Taste: This is wild. Tastes absolutely nothing like it smells. You start with a lightly roasted coffee-cream soda flavor that winds and sloooooowly turns into more of a burned caramel taste. As noted on the label, the company uses coffee beans from a local roaster called HapiBean. The coffee really does come through on the tongue. The carbonation is subtle and doesn’t distract from the flavor. The amount of sugar used here is noticeable and does distract from all the subtleties you could probably get in addition to what’s already there. Coffee is such a nuanced flavor and the sugar here masks that a little bit. That said, there’s no syrupy aftertaste and Doggone Good Soda should be commended for making such a complicated soda that isn’t overwhelming. The caffeine on this puppy isn’t a pulse-spiker, but whoa, it comes in quickly.

Finish: Bailey’s irish cream that slowly turns into vanilla-infused, dark-roasted coffee beans. It’s a long finish for a soda. The flavors dance around and change much more like a scotch or fine bourbon than a craft soda. Complicated and distinct.
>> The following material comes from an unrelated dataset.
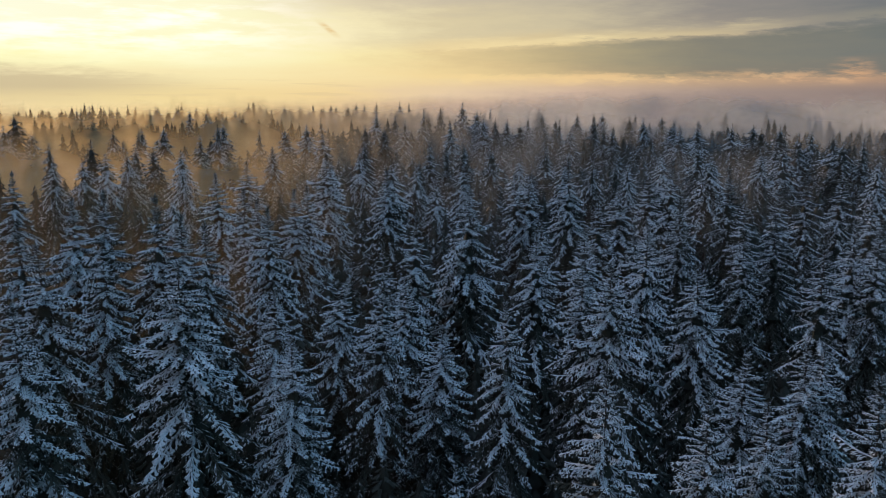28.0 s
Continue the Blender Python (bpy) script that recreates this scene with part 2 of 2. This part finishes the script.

Rating: Doggone Good Soda’s Irish Coffee Cream Soda is a must-try for the craft soda connoisseur simply because it’s different than anything you’ve ever put in your mouth. Coffee drinkers will likely love this stuff. We did feel that the amount of sugar used in the soda’s syrup hid some of the extra flavor opportunities that may have been possible. Still, there’s so much going on here (in a good way), that we urge you to contact the company and place an order. Also, the bottles are dope and reusable. This is exactly what it says it is: coffee cream soda. What isn’t advertised: it’s a flavor roller coaster.